Тейя Сингх поставил свою койку у «Гранд-отеля», готовый охранять постояльцев, посторонних обедавших и выпивавших, толстую женщину-начальницу, тощую темную женщину, развлекавшую бизнесменов из Пинанга и Бангкока. Зевнул, сел, любуясь новым подержанным автомобилем школьного учителя.
Картар Сингх с двумя блестящими нашивками на рукаве во всю бороду улыбался собрату по религии, склонившему тюрбан над толстой несложной ладонью, исследуя скудную линию ума, тонкий штрих счастья, пухлый бугор Венеры.
Виктор Краббе слабо улыбался с высокого табурета у стойки бара.
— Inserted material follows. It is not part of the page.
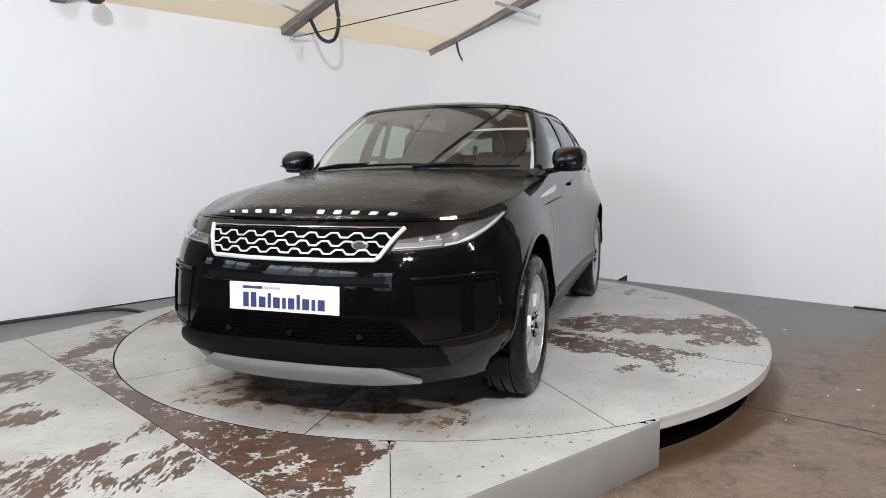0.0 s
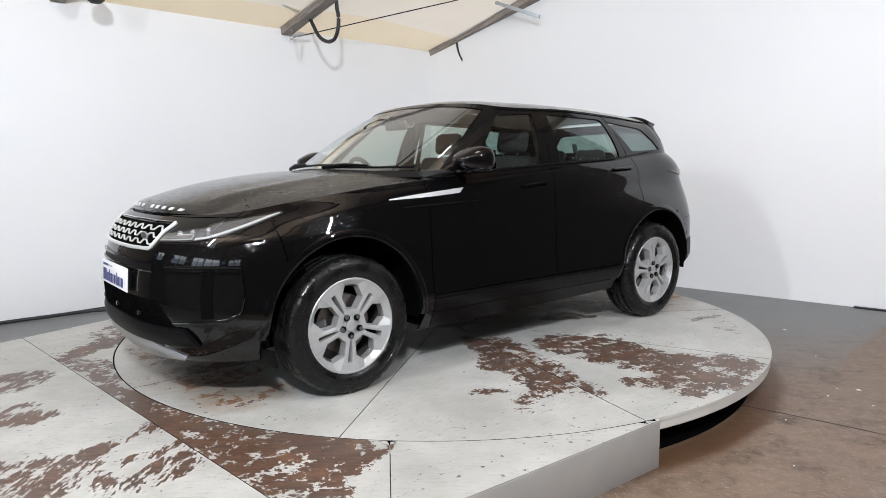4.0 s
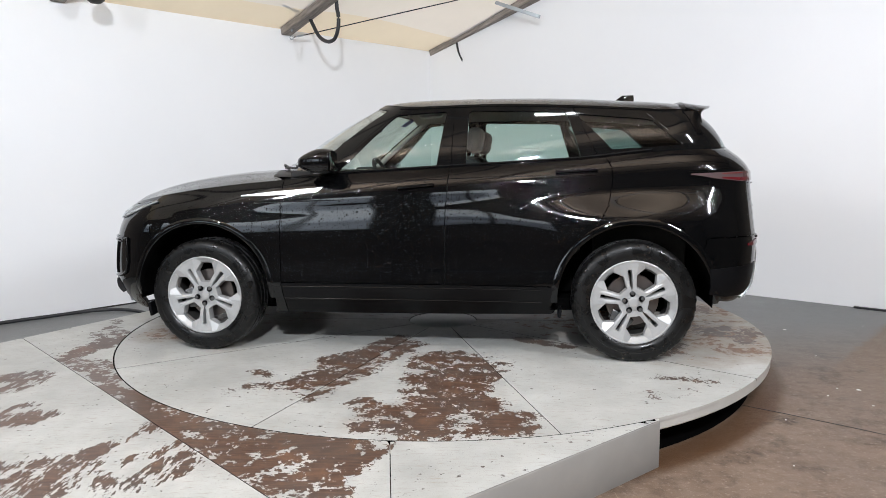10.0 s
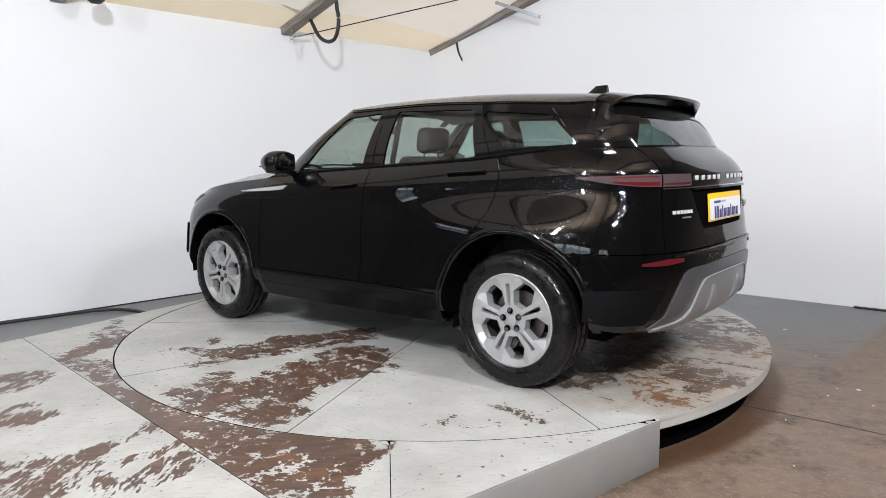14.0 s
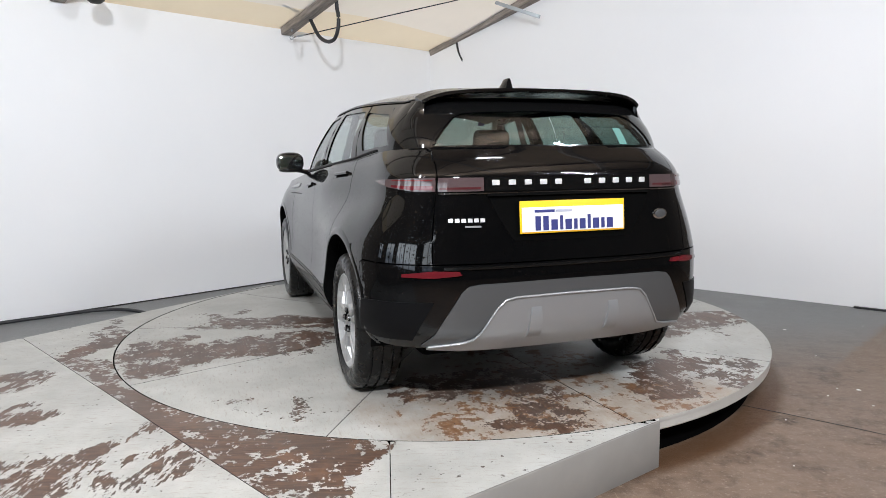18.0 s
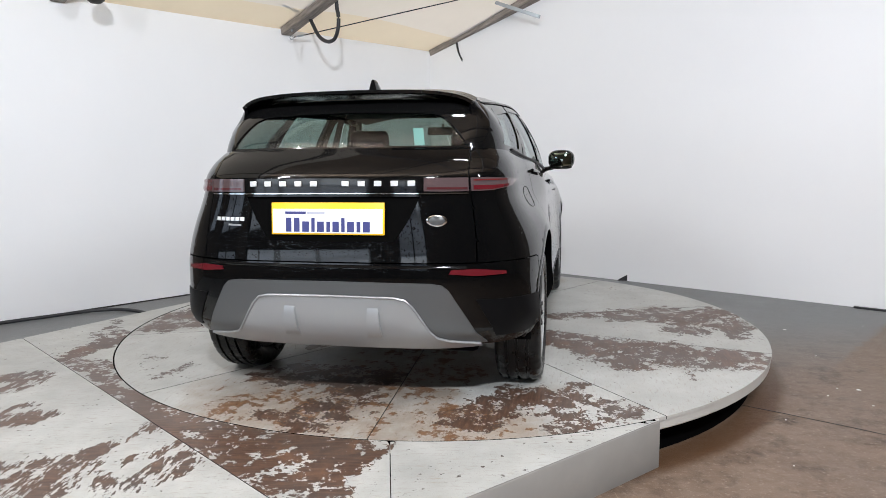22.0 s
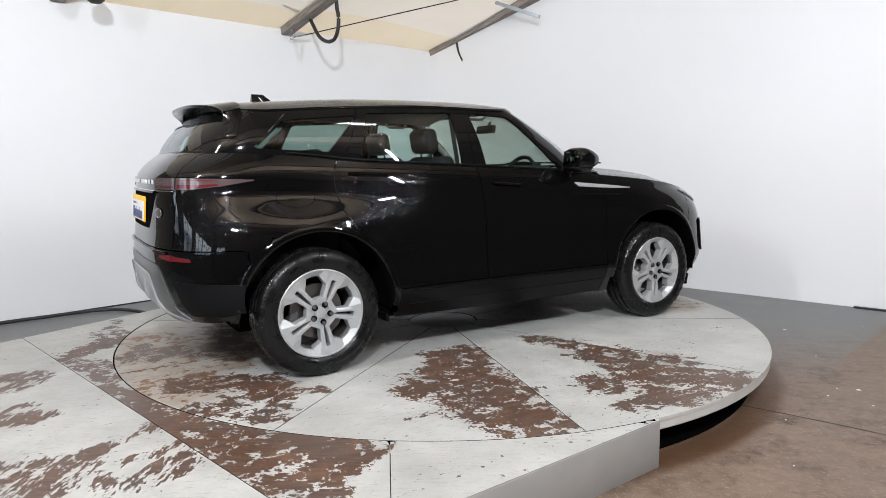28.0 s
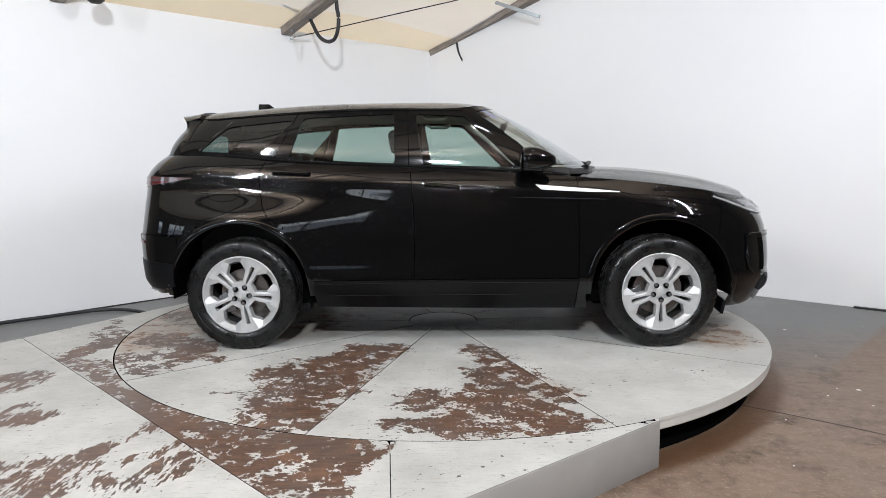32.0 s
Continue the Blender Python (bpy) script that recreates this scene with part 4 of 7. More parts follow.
def skin(s, z, off=0.0):
    """The body's side at a height: s runs 0..1 round the nose, 1..2 along the side, 2..3 round the tail; negative on the right."""
    side = -1.0 if s < 0 else 1.0
    s = abs(s)
    xf, xr = curve_at(XF, z), curve_at(XR, z)
    if s <= 1.0:
        a = max(1e-4, s) * math.pi / 2
        xc = xf - AF
        x = xc + AF * math.cos(a) ** (2 / NF)
        y = half_width(xc, z) * math.sin(a) ** (2 / NF)
        if s < 1e-3:
            y = 0.0
    elif s <= 2.0:
        x = (xf - AF) + (xr + AR - xf + AF) * (s - 1)
        y = half_width(x, z)
    else:
        a = max(1e-4, 3.0 - s) * math.pi / 2
        xc = xr + AR
        x = xc - AR * math.cos(a) ** (2 / NR)
        y = half_width(x, z) * math.sin(a) ** (2 / NR) if s < 2.999 else 0.0
    p = Vector((x, side * y, z))
    if off:
        p += skin_normal(side * s, z) * off
    return p


def skin_normal(s, z):
    e = 0.004
    if abs(s) < 0.02:
        t = Vector((0, 1, 0))
    else:
        t = skin(s + e, z) - skin(s - e, z)
    u = skin(s, z + 0.006) - skin(s, z - 0.006)
    n = t.cross(u)
    n.normalize()
    c = skin(s, z)
    if n.dot(Vector((c.x * 0.35, c.y, 0))) < 0:
        n = -n
    return n


def s_front(y, z):
    xf = curve_at(XF, z)
    w = half_width(xf - AF, z)
    k = min(1.0, abs(y) / w)
    return math.copysign(math.asin(k ** (NF / 2)) / (math.pi / 2), y)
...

Рядом с ним примостился Абдул Кадыр, моргая над галстуком, чистой рубашкой, брюками со складкой, потягивая маленькую бутылочку пива.
– По-прежнему не понимаю, – признался Абдул Кадыр. – Не то чтоб я был в самом деле хорош. Как мистер Дин, например, получивший в Индии степень, который не пьет и почти не потеет.
– Милость даруется по своему собственному усмотрению, – пояснил Краббе. – Тут уж ничего не поделаешь.
– Какой странный мир, – заметил Абдул Кадыр.
Краббе снова вгляделся в снимок на первой странице «Сингапур багл». Он изображал китайских террористов, садившихся на корабль, которому предстояло доставить их в свою Мекку, в страну тяжелого труда и однообразной серой униформы, отмеренного пайка и жалких развлечений, в их собственную недоразвитую Утопию. Забудь, забудь ее синий джемпер и записи Шостаковича, ее теплую белую шею, утешительность отзывчивого компактного тела, кипевшие в их квартире в духовке кастрюли, женщину, которую он не мог оставить одну. А вот это конкретное лицо, криво улыбающееся над коренастыми телами китайцев, честные глаза, стрижка ежиком; это лицо, разумеется, ему знакомо.
– Как вам дом? – спросил Краббе.
– Чертовски хороший. Я хочу сказать, – поправился Абдул Кадыр, – дом мне очень понравился. Только слишком хорош для мне подобных.
– Вы усвоили униженность нижней палубы, – заключил Краббе. – Ну, вступайте в права наследства и помните – это ваша страна.